Last night, I did one of my favorite annual family traditions - only this year it looked different. On the night before the first day of school, I always write a decorative message for the kids to wake up to on their first day. Usually it’s a chalkboard and I try to get fancy shmancy with my writing. Only this year, the chalkboard was trashed because we had left it outdoors for too long. So I busted out my backup whiteboard for just this occasion. Except the whiteboard markers were all dried up. They were all I had, so I was determined to make it work - toilet paper entrepreneur-style. So I tried each one to eek out whatever faint marks I could. Next I tried breathing on them to revive them a bit. (I have no idea if this works, but it felt right at the time.) Then I tried pressing harder and then writing with the side of the tip. In the end, I got a somewhat legible message on the board. I’m glad I did it, but it’s a 50:50 shot whether the kids will be able to read it or not.

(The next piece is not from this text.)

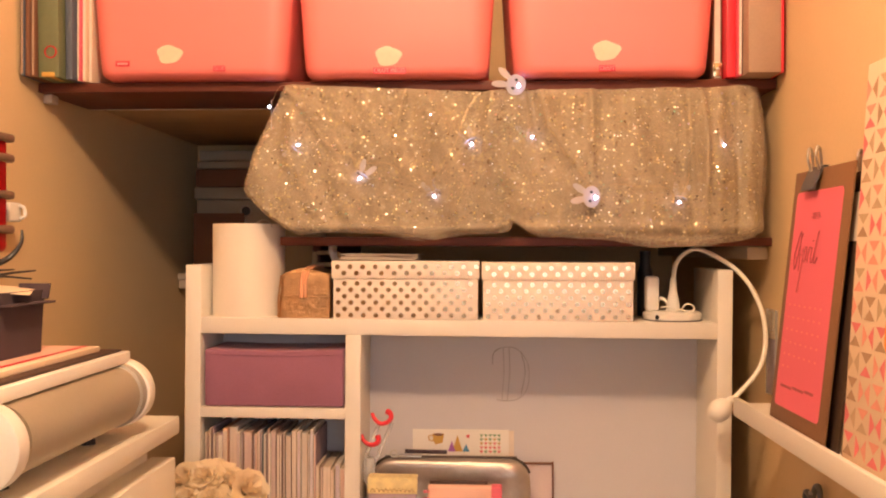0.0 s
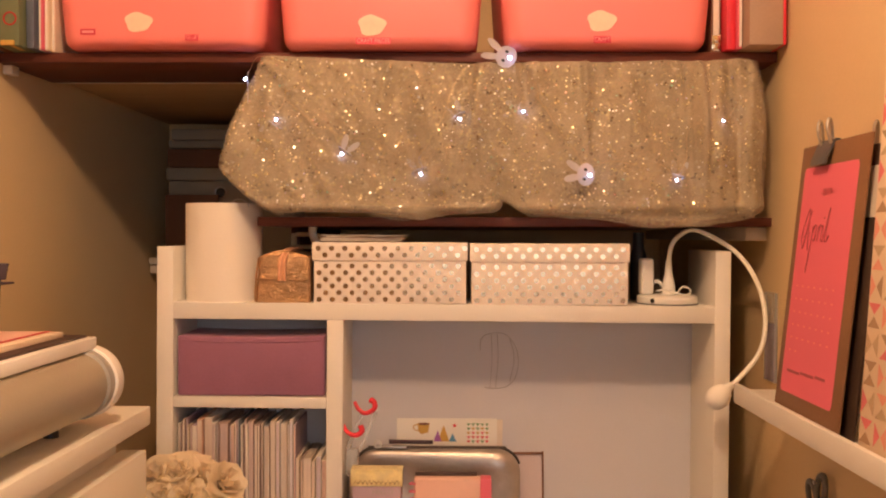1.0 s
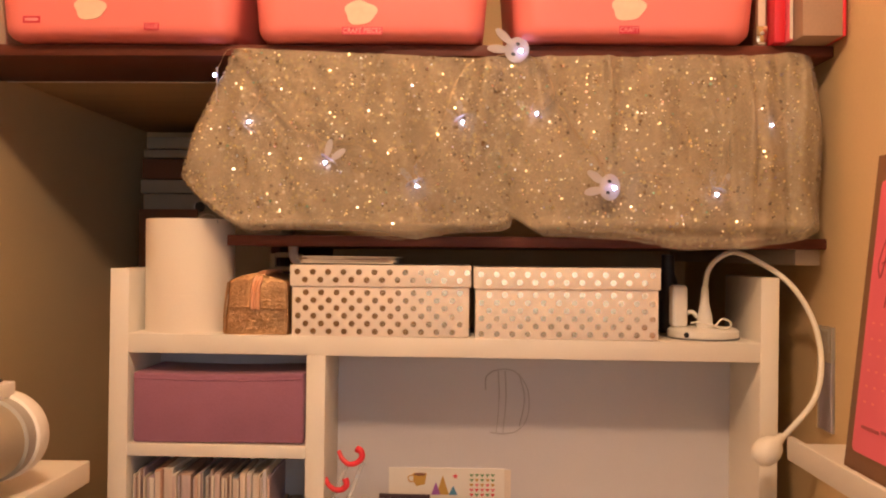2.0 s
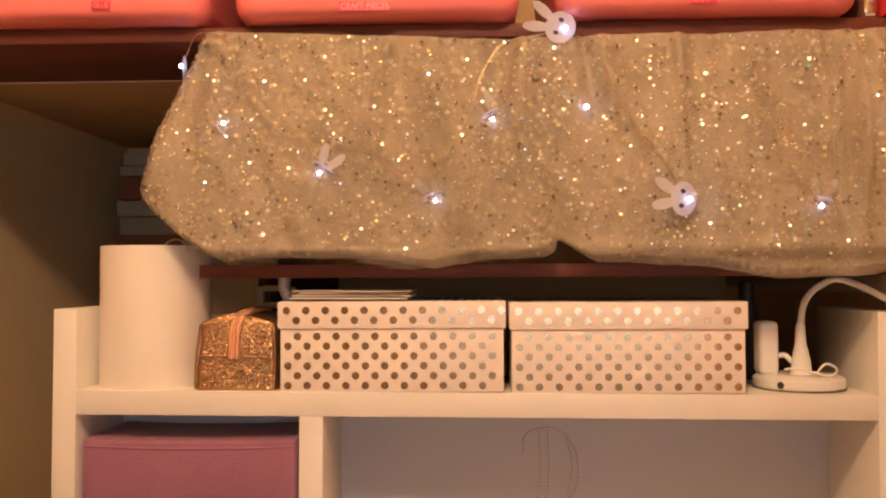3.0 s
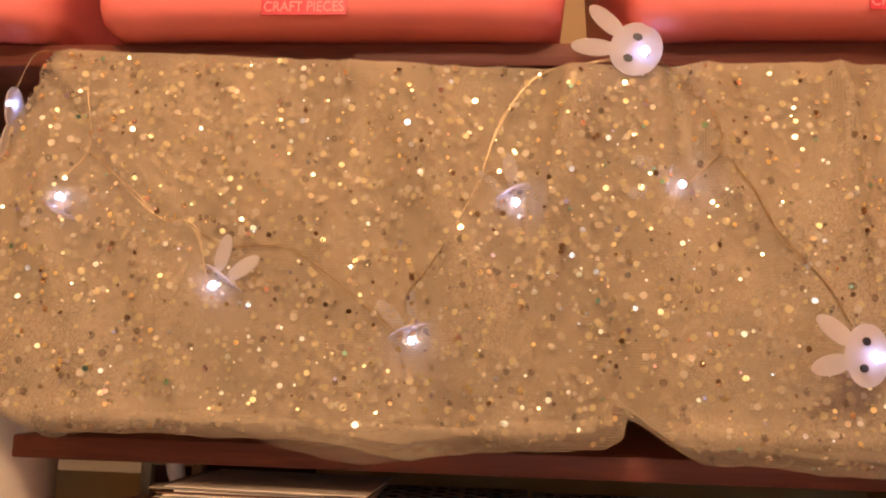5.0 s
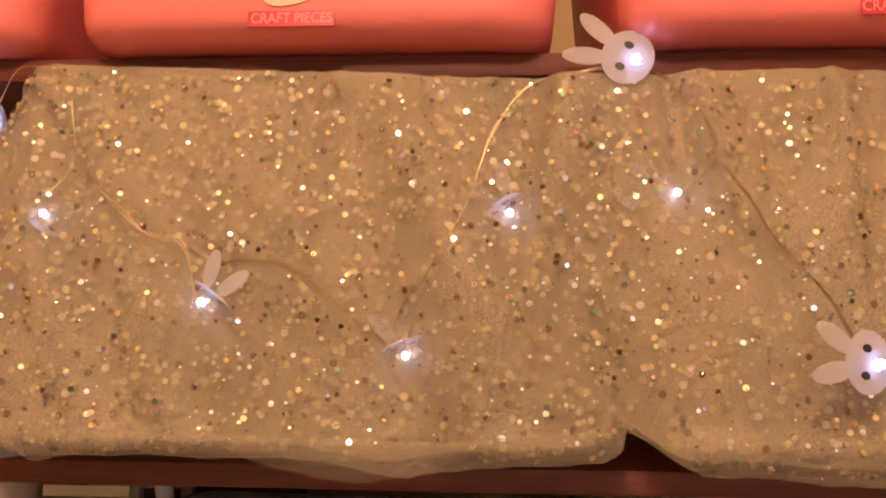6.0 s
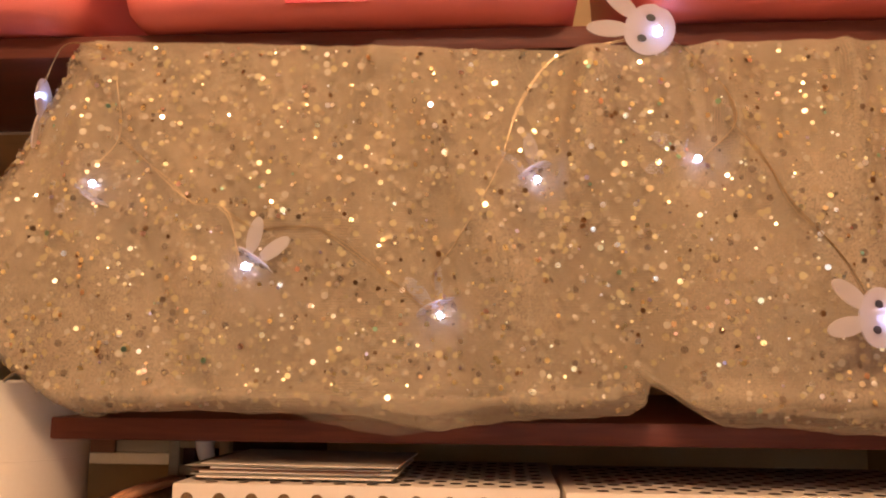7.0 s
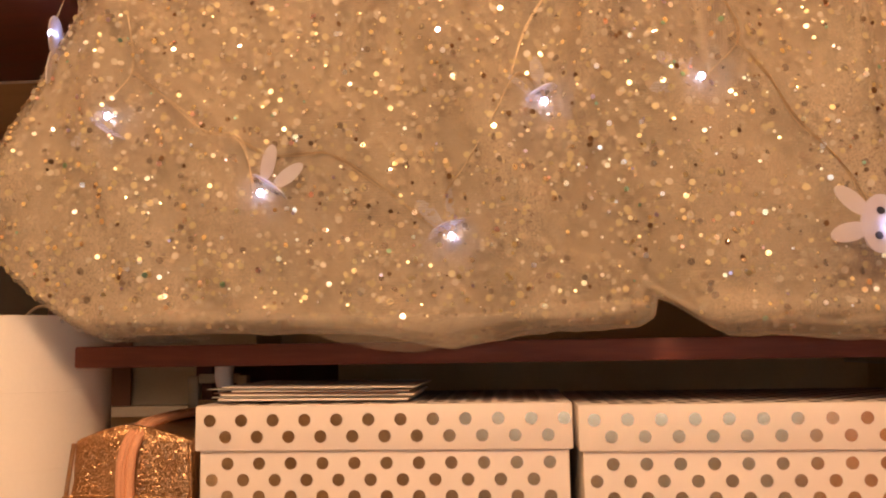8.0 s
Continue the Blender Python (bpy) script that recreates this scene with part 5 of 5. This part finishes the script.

As I sat back and looked at my handiwork, setting it out for the kids to see first thing in the morning, I sighed and kind of chuckled a bit. It felt like a lot of what this past year had been like. Great plans, great ambitions, and the growing realisation that it’s not going to work out as planned. This is followed by quickly pivoting, trying something else, thinking you’re getting into a groove before you realize - nope - not working. So you try harder or try something else. You say goodby to what you had hoped for and make your peace with what has to be. It’s not awesome. Certainly nearly as awesome as what was planned. But it is still something. I put my not-lovely sign out for the kids to see because I want them to see I tried and doing your best is better than giving up when you fall short of perfection. I feel like that’s a message I want to keep front of mind as we enter this new school year.
It got me thinking about the first baby blanket I ever crocheted. I used the same pattern my mom used for made for me. It's Tunisian crochet in the center with a filet/granny square checkered border. The Tunisian middle went exactly as planned, but things fell apart when I got to the border. I’m not sure whether my gauge was wrong or if I was adding stitches, but the border started to ruffle like a loofah! I frogged multiple times and tried again, but couldn’t figure out what needed to change. So it sat in my parent’s basement for longer than I like to admit.
Fast forward several years later and I was expecting my first baby. I just new I wanted to tackle that pattern again. I was on bed rest, but crocheting was one of the only activities I could do. My mom came out to help out while I was on bed rest and I knew it would be perfect to get her help with the border when I needed it. Except this time, the border went without a hitch. My mom helped me more with the main body (because I got a bee in my bonnet about knitting the middle), but I didn’t have issues with the border. How did that happen? It happened because in between those two baby blanket attempts I had done oodles of other projects with mistakes I had to rip out. Trying different things over and over got me to the point where not only did I know how to troubleshoot issues, but also how to avoid them in the first place.
More than that, it taught me how to shape things. So now I can add ruffles when I want (like the Olivia Ruffle Headband and Getaway Spa Set) and avoid them otherwise. Learning what works and doesn’t work helps me to come up with new ideas and make them into finished products. The screw ups and perseverance taught me not just how to read patterns, but how to improvise. This skill is what brings me the most joy with crocheting now. It feels incredibly empowering, though most of it was learned through struggles or painstaking hours of trial and error.
This makes me cautiously optimistic we may find this sort of growth on the other side of the pandemic. It can’t make up for all that we’ve lost, but we may get some pandemic power-ups to show for it. I learned how to multitask distance learning and working from home at the same time. I learned new ways of having fun as a family. I learned it is possible to do a big Google Hangout with families spread across the globe. I learned how to BBQ. None of these things is earth shattering, but they expand my repertoire and I’m grateful to have these newly acquired skills.
As my kids enter the year ahead, still filled with ridiculous amounts of uncertainty, I really do hope they will learn how to troubleshoot when things don’t go how you want, the value of perseverance and the new power ups you can unlock when you’re forced to learn and adapt. Pushing through the challenging is so so worth it because you unlock new abilities and a vast amount of untapped joy on the other side and that's the thing I hope the kids learn above anything else this school year.